Marijuana not 'good fit for the village,' Libertyville trustees say before rejecting proposal for advisory referendum

The question of whether marijuana should be sold at state-licensed dispensaries in Libertyville has been put to bed and appears unlikely to resurface anytime soon.

Circumstances this week were different from 2019 when the board unanimously enacted an ordinance prohibiting sales in town shortly before the practice became legal in Illinois.

But the result was the same as village leaders upheld the position voting 6-0 Tuesday against a resolution introduced by Mayor Donna Johnson to put a nonbinding, advisory referendum on the April 4 ballot.

Marijuana sales could be a potential revenue source for the village four or five years from now when expenditures are predicted to exceed revenues, Johnson said.

And because some residents are reluctant to voice their opinion publicly, an advisory referendum would be a way to gauge public sentiment, she added.

Trustees disagreed saying questions such as where a marijuana dispensary would be located should be answered before seeking voter opinion. Some trustees, as well as several speakers who addressed the board, also reiterated the underlying stance that marijuana sales wouldn't be a good fit in the village anyway.

An advisory referendum was the topic of an informal committee of the whole meeting in December but public comment took up most of the session before trustees could get into the details.

"It created more questions than answers and we, as a board, never really had the opportunity to discuss it among ourselves," Trustee Pete Garrity said of the December meeting. "It's pretty much become overwhelmingly 'No,' - we don't think marijuana is a good fit for the village."

Trustee Scott Adams said board members didn't want a dispensary in commercial districts, including those along routes 176 or 137.

Originally, there was some interest because of the potential revenue, he said adding, but that was tempered by the presence of Rise in Mundelein and a number of new dispensaries planned in Lake County that likely would snare customers coming from Wisconsin.

"The feeling was, 'Does Libertyville want to be identified as a cannabis dispensary town?' and nobody wanted that," he said.

Six people who addressed the board before the vote on the advisory referendum expressed similar sentiment.

Trustee Jim Connell said he initially was attracted to the potential marijuana sales revenue. But, he noted, the village now is getting $1 million from online sales tax that it wasn't getting before.

He said marijuana sales in Libertyville is a divisive issue and predicted an opposition campaign would be launched if an advisory question was on the ballot.

Before the vote, Connell and Trustee Matt Hickey posted they would be voting against an advisory referendum.

"Time to get to work on other important matters and table this topic for another day years from now, or perhaps never again," Connell said on social media.

Having a dispensary would have a "far greater negative impact" on the community than any monetary benefit, said Trustee Dan Love.

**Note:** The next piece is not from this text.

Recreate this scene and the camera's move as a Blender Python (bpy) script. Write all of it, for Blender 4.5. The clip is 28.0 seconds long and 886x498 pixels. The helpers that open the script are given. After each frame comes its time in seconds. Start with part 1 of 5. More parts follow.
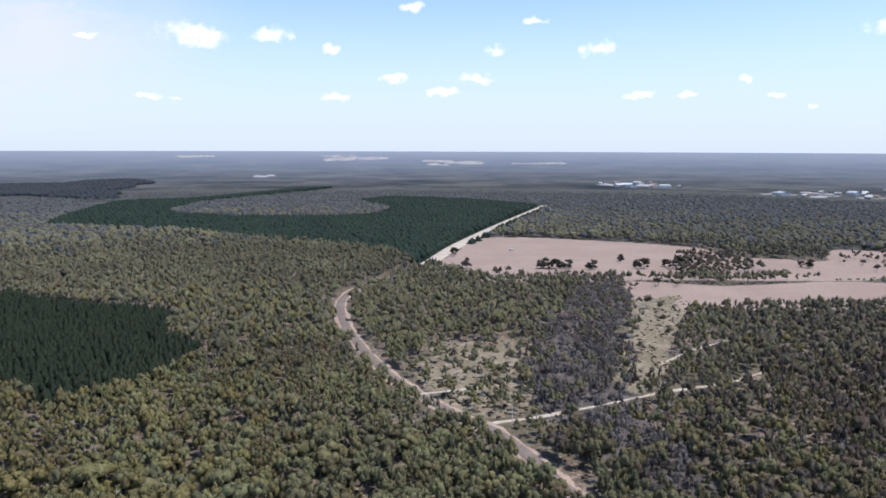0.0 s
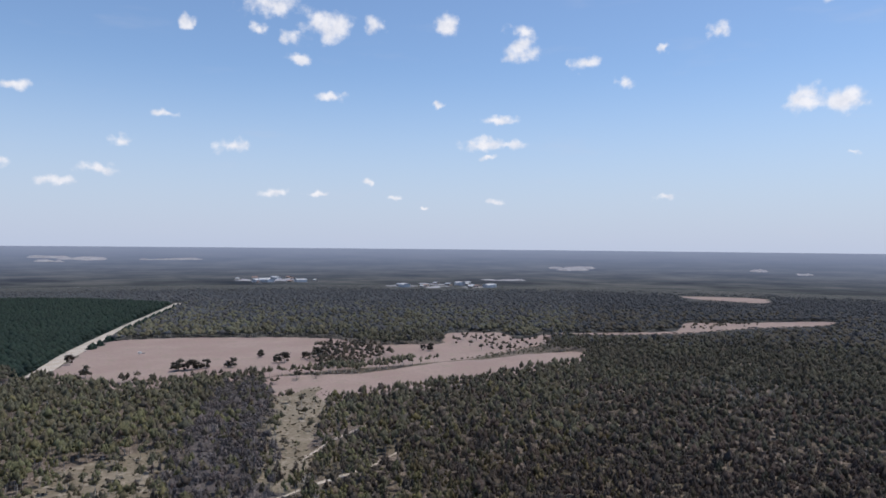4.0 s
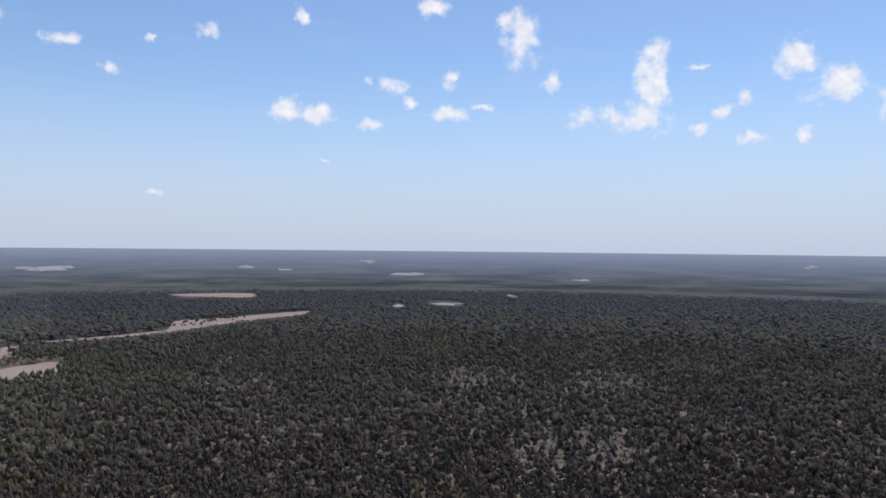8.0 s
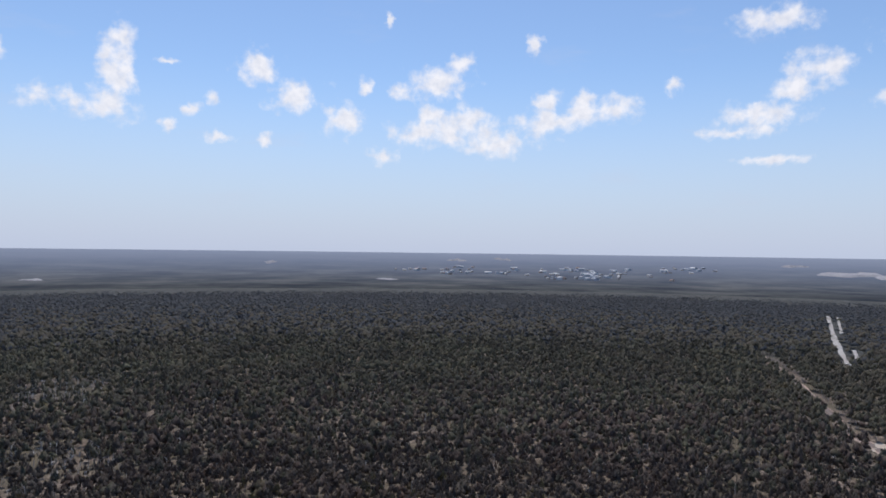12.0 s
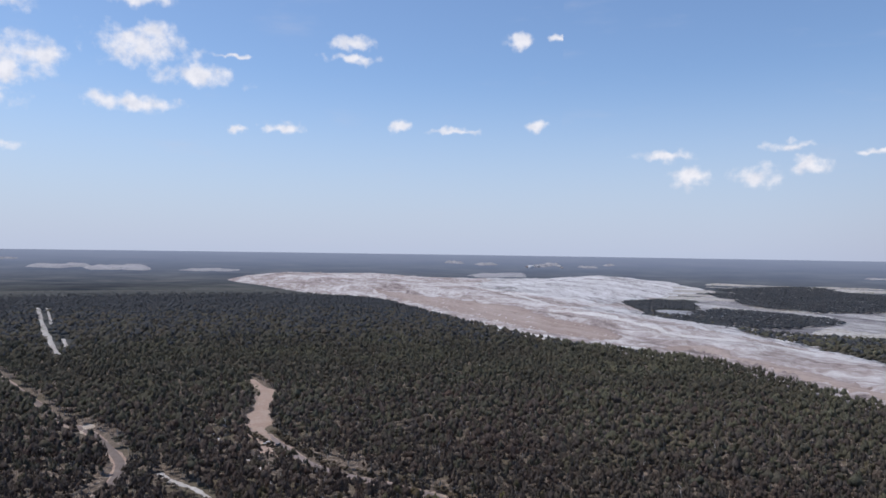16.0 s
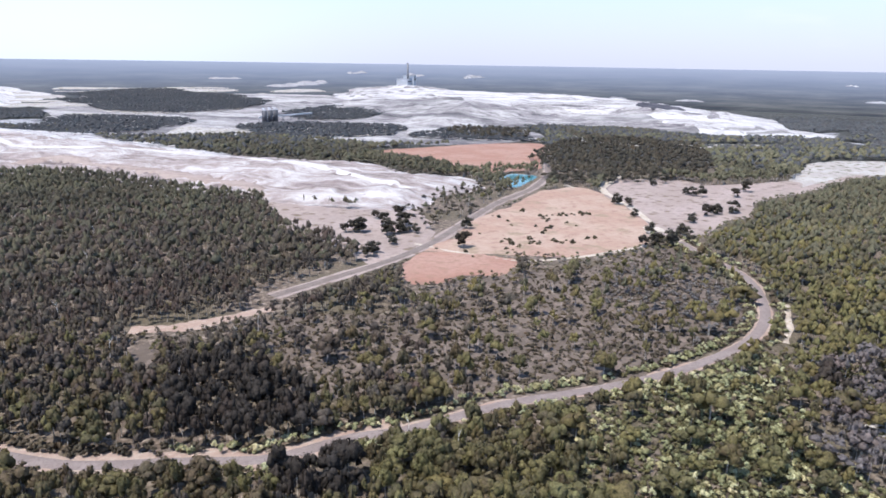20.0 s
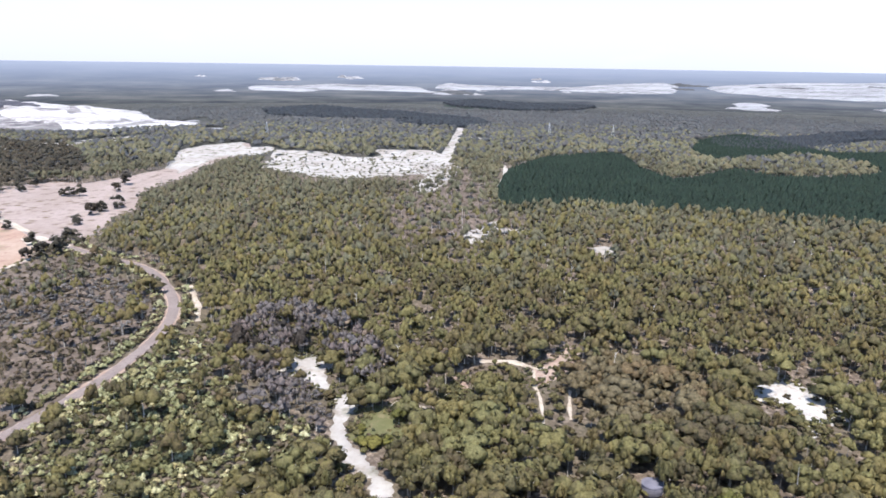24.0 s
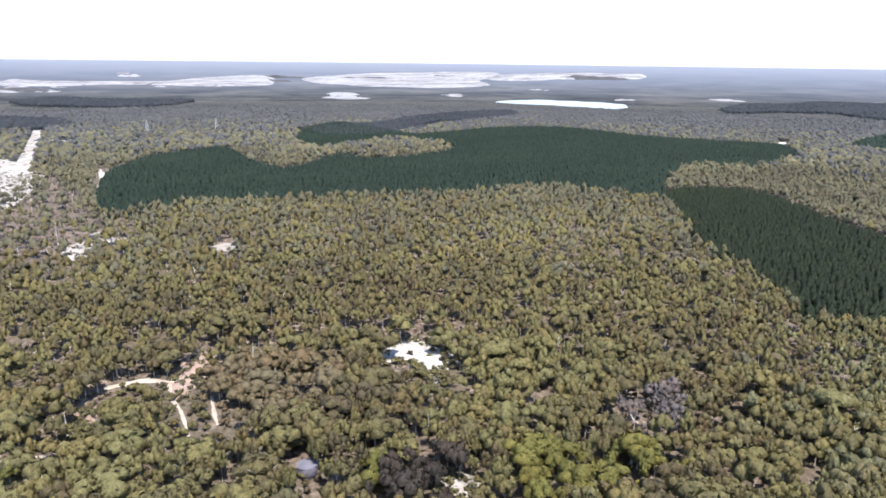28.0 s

Johnson did not comment after the vote but later in the week said it was her job to introduce issues to the board and community that need to be considered, such as new revenue sources.

Johnson said she had spoken with experienced license holders with "quality facilities" that would have been compatible in Libertyville and would have liked to have known were residents stood.

"It's my role to bring the issue up and that's what I did," she said of the advisory referendum. "They (village board) made the appropriate decision based on what they heard."